▸ DIRECTIONS FOR THIS TASK:
Reproduce every line of the listing as written, apart from the pictures.

▸ DATA PROVIDED:

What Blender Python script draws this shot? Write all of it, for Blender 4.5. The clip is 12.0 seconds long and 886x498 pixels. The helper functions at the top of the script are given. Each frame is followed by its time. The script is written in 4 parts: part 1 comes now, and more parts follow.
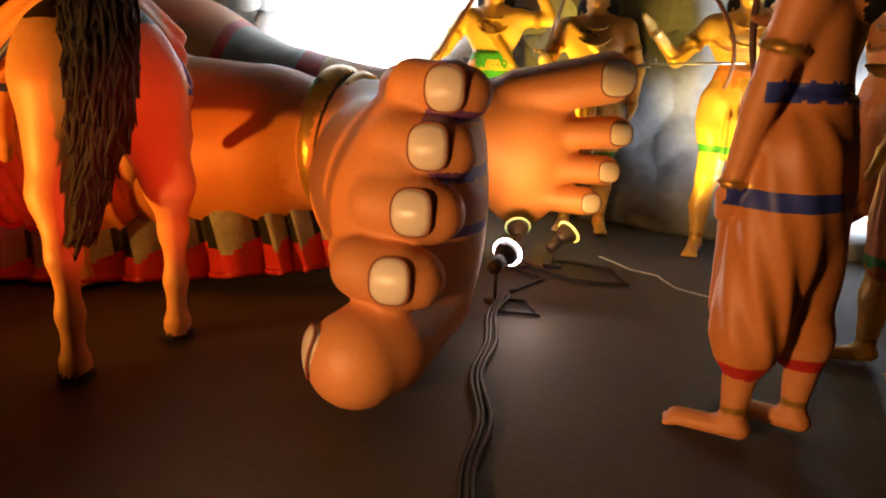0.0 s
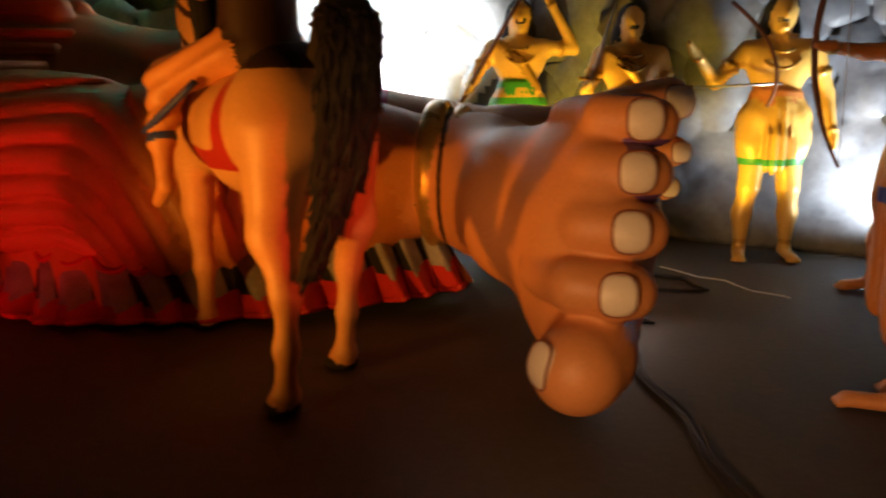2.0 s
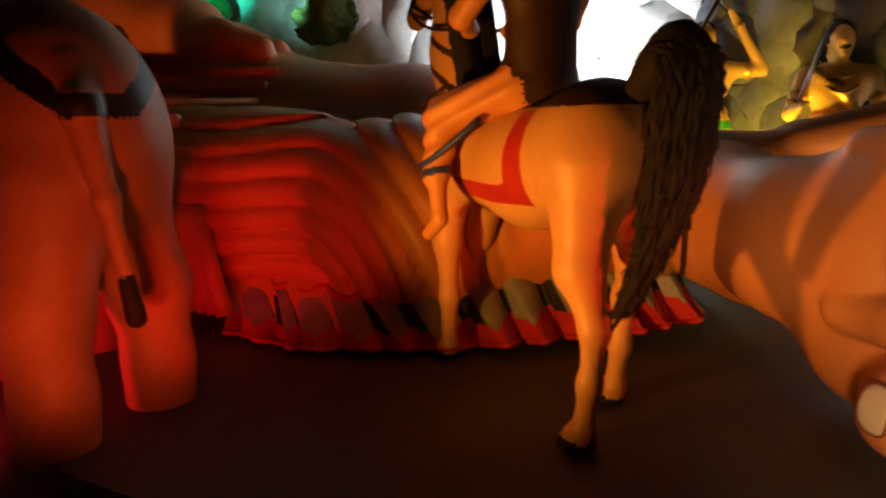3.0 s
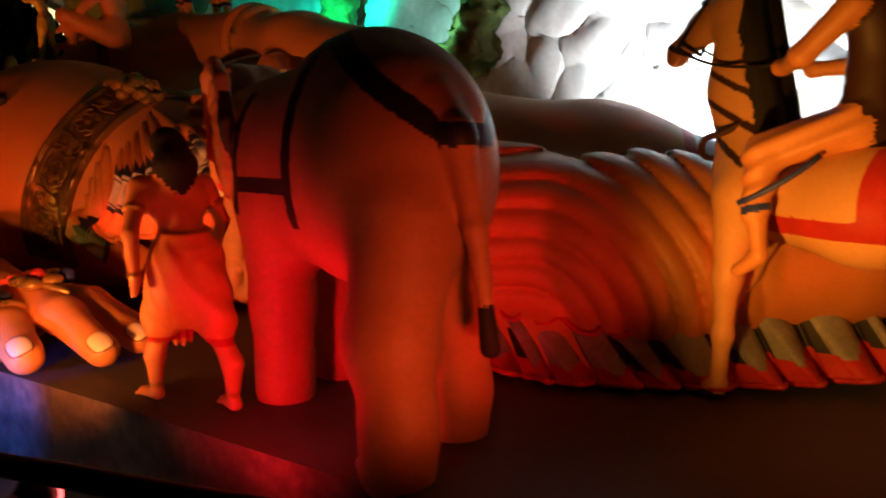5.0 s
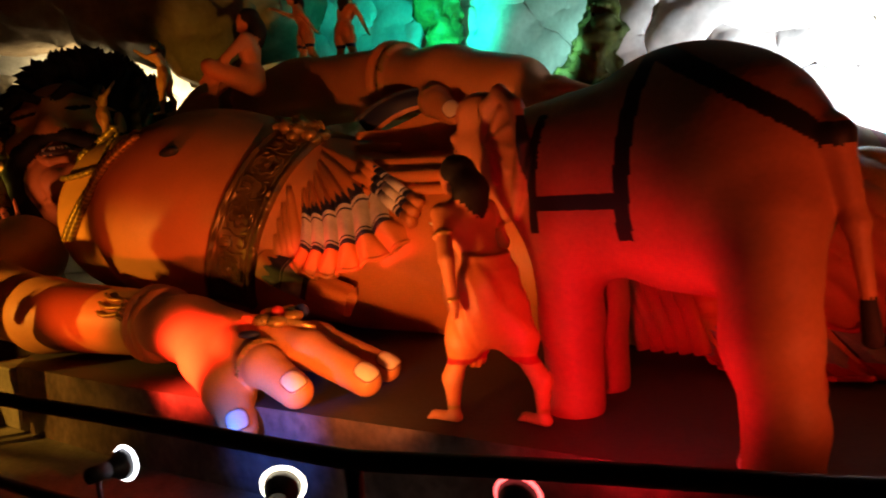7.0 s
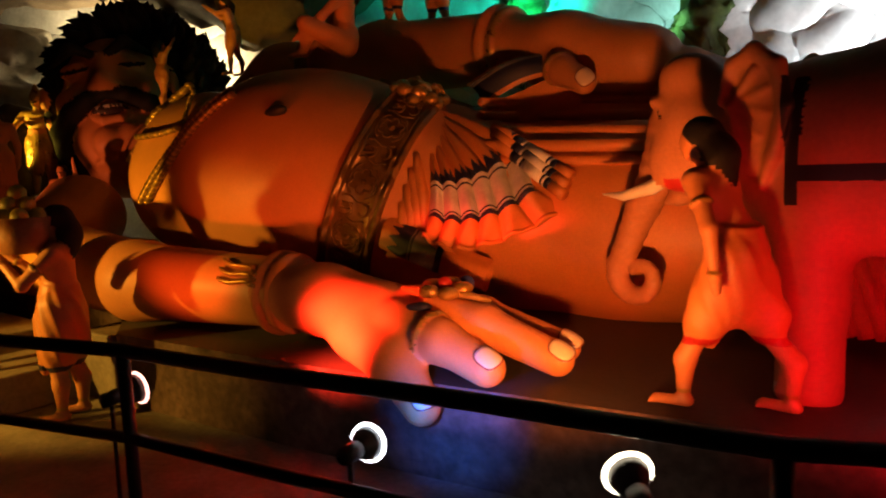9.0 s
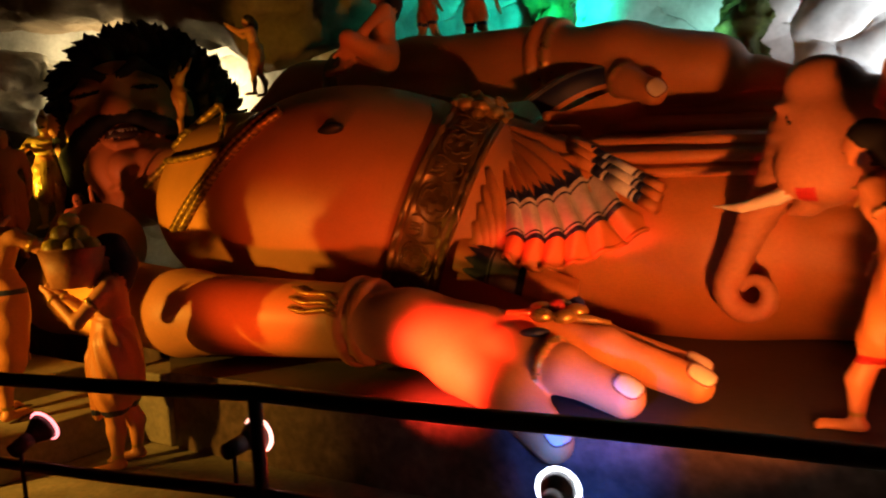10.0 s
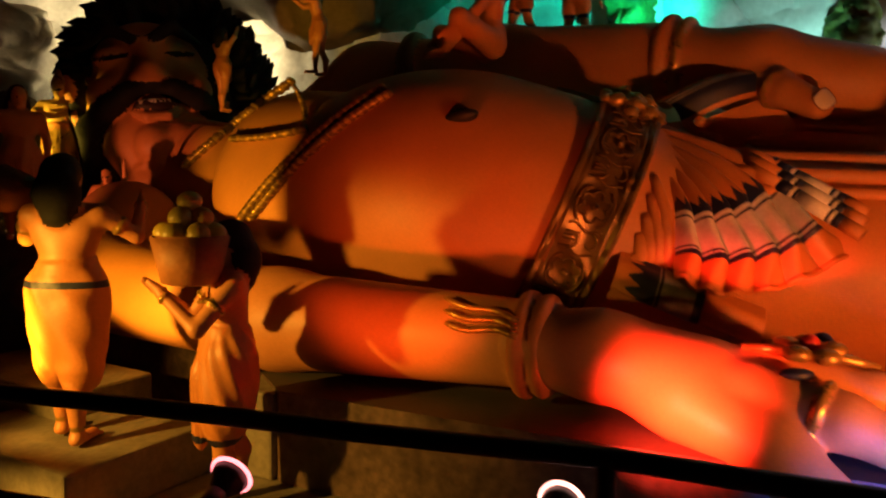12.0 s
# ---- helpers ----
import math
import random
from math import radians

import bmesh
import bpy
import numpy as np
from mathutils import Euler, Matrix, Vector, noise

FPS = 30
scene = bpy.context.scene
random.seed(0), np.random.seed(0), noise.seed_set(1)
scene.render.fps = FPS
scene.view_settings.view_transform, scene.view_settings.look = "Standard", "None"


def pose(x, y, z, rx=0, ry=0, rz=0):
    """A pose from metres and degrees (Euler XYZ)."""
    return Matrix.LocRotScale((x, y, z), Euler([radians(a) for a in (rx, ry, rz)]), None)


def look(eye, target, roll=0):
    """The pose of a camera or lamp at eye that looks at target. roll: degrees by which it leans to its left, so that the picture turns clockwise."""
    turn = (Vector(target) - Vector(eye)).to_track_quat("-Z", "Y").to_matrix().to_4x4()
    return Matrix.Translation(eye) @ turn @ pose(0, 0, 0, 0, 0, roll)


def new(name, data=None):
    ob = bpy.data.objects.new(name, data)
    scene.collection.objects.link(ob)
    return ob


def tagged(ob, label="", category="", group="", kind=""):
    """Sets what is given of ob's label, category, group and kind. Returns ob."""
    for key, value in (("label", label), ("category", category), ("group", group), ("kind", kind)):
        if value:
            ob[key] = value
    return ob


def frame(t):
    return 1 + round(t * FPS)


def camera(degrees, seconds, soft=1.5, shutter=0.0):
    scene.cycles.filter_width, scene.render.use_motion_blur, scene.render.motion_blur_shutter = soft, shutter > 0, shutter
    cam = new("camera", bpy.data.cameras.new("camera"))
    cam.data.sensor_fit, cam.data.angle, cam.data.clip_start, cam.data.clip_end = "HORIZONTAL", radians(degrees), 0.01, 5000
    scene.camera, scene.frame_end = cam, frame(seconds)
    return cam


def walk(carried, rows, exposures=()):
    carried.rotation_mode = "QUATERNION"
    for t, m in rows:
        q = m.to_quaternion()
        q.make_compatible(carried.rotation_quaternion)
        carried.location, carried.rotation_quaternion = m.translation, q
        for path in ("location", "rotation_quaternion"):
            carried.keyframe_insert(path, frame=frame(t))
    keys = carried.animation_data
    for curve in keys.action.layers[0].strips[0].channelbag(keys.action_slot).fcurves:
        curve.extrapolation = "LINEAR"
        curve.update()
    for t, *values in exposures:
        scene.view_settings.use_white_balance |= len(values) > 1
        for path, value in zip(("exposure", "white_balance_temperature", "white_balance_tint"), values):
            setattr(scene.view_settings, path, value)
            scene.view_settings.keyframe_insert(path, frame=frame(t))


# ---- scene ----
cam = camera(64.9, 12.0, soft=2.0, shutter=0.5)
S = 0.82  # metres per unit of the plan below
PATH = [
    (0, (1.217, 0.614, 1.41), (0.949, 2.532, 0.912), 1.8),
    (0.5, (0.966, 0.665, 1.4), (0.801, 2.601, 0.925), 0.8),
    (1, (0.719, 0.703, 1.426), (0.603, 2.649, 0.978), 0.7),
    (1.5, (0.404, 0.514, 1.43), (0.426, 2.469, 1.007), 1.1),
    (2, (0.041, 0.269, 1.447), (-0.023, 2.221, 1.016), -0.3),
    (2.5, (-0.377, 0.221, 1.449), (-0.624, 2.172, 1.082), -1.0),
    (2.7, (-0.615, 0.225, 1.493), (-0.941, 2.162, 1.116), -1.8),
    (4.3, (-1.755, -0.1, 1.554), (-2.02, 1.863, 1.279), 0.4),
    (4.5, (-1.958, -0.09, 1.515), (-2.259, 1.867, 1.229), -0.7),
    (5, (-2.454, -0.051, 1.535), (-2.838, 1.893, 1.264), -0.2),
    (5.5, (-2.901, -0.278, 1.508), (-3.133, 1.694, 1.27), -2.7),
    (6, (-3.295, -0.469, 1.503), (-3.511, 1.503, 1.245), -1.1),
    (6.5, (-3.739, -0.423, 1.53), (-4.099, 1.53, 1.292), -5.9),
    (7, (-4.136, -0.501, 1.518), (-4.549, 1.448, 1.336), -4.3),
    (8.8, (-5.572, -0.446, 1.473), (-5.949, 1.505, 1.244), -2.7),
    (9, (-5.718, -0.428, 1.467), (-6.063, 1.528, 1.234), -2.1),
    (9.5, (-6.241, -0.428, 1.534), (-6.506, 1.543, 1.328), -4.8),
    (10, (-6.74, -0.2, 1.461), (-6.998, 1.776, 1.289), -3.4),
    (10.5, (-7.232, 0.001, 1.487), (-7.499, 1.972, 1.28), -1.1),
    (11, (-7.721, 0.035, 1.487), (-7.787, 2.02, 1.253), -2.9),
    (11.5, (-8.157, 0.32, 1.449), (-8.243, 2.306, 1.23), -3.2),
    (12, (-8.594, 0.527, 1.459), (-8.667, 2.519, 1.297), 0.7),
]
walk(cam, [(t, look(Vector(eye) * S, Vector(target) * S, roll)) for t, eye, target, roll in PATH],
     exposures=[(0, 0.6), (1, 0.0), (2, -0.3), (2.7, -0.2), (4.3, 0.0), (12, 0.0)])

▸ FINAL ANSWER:
What Blender Python script draws this shot? Write all of it, for Blender 4.5. The clip is 12.0 seconds long and 886x498 pixels. The helper functions at the top of the script are given. Each frame is followed by its time. The script is written in 4 parts: part 1 comes now, and more parts follow.
0.0 s
2.0 s
3.0 s
5.0 s
7.0 s
9.0 s
10.0 s
12.0 s
# ---- helpers ----
import math
import random
from math import radians

import bmesh
import bpy
import numpy as np
from mathutils import Euler, Matrix, Vector, noise

FPS = 30
scene = bpy.context.scene
random.seed(0), np.random.seed(0), noise.seed_set(1)
scene.render.fps = FPS
scene.view_settings.view_transform, scene.view_settings.look = "Standard", "None"


def pose(x, y, z, rx=0, ry=0, rz=0):
    """A pose from metres and degrees (Euler XYZ)."""
    return Matrix.LocRotScale((x, y, z), Euler([radians(a) for a in (rx, ry, rz)]), None)


def look(eye, target, roll=0):
    """The pose of a camera or lamp at eye that looks at target. roll: degrees by which it leans to its left, so that the picture turns clockwise."""
    turn = (Vector(target) - Vector(eye)).to_track_quat("-Z", "Y").to_matrix().to_4x4()
    return Matrix.Translation(eye) @ turn @ pose(0, 0, 0, 0, 0, roll)


def new(name, data=None):
    ob = bpy.data.objects.new(name, data)
    scene.collection.objects.link(ob)
    return ob


def tagged(ob, label="", category="", group="", kind=""):
    """Sets what is given of ob's label, category, group and kind. Returns ob."""
    for key, value in (("label", label), ("category", category), ("group", group), ("kind", kind)):
        if value:
            ob[key] = value
    return ob


def frame(t):
    return 1 + round(t * FPS)


def camera(degrees, seconds, soft=1.5, shutter=0.0):
    scene.cycles.filter_width, scene.render.use_motion_blur, scene.render.motion_blur_shutter = soft, shutter > 0, shutter
    cam = new("camera", bpy.data.cameras.new("camera"))
    cam.data.sensor_fit, cam.data.angle, cam.data.clip_start, cam.data.clip_end = "HORIZONTAL", radians(degrees), 0.01, 5000
    scene.camera, scene.frame_end = cam, frame(seconds)
    return cam


def walk(carried, rows, exposures=()):
    carried.rotation_mode = "QUATERNION"
    for t, m in rows:
        q = m.to_quaternion()
        q.make_compatible(carried.rotation_quaternion)
        carried.location, carried.rotation_quaternion = m.translation, q
        for path in ("location", "rotation_quaternion"):
            carried.keyframe_insert(path, frame=frame(t))
    keys = carried.animation_data
    for curve in keys.action.layers[0].strips[0].channelbag(keys.action_slot).fcurves:
        curve.extrapolation = "LINEAR"
        curve.update()
    for t, *values in exposures:
        scene.view_settings.use_white_balance |= len(values) > 1
        for path, value in zip(("exposure", "white_balance_temperature", "white_balance_tint"), values):
            setattr(scene.view_settings, path, value)
            scene.view_settings.keyframe_insert(path, frame=frame(t))


# ---- scene ----
cam = camera(64.9, 12.0, soft=2.0, shutter=0.5)
S = 0.82  # metres per unit of the plan below
PATH = [
    (0, (1.217, 0.614, 1.41), (0.949, 2.532, 0.912), 1.8),
    (0.5, (0.966, 0.665, 1.4), (0.801, 2.601, 0.925), 0.8),
    (1, (0.719, 0.703, 1.426), (0.603, 2.649, 0.978), 0.7),
    (1.5, (0.404, 0.514, 1.43), (0.426, 2.469, 1.007), 1.1),
    (2, (0.041, 0.269, 1.447), (-0.023, 2.221, 1.016), -0.3),
    (2.5, (-0.377, 0.221, 1.449), (-0.624, 2.172, 1.082), -1.0),
    (2.7, (-0.615, 0.225, 1.493), (-0.941, 2.162, 1.116), -1.8),
    (4.3, (-1.755, -0.1, 1.554), (-2.02, 1.863, 1.279), 0.4),
    (4.5, (-1.958, -0.09, 1.515), (-2.259, 1.867, 1.229), -0.7),
    (5, (-2.454, -0.051, 1.535), (-2.838, 1.893, 1.264), -0.2),
    (5.5, (-2.901, -0.278, 1.508), (-3.133, 1.694, 1.27), -2.7),
    (6, (-3.295, -0.469, 1.503), (-3.511, 1.503, 1.245), -1.1),
    (6.5, (-3.739, -0.423, 1.53), (-4.099, 1.53, 1.292), -5.9),
    (7, (-4.136, -0.501, 1.518), (-4.549, 1.448, 1.336), -4.3),
    (8.8, (-5.572, -0.446, 1.473), (-5.949, 1.505, 1.244), -2.7),
    (9, (-5.718, -0.428, 1.467), (-6.063, 1.528, 1.234), -2.1),
    (9.5, (-6.241, -0.428, 1.534), (-6.506, 1.543, 1.328), -4.8),
    (10, (-6.74, -0.2, 1.461), (-6.998, 1.776, 1.289), -3.4),
    (10.5, (-7.232, 0.001, 1.487), (-7.499, 1.972, 1.28), -1.1),
    (11, (-7.721, 0.035, 1.487), (-7.787, 2.02, 1.253), -2.9),
    (11.5, (-8.157, 0.32, 1.449), (-8.243, 2.306, 1.23), -3.2),
    (12, (-8.594, 0.527, 1.459), (-8.667, 2.519, 1.297), 0.7),
]
walk(cam, [(t, look(Vector(eye) * S, Vector(target) * S, roll)) for t, eye, target, roll in PATH],
     exposures=[(0, 0.6), (1, 0.0), (2, -0.3), (2.7, -0.2), (4.3, 0.0), (12, 0.0)])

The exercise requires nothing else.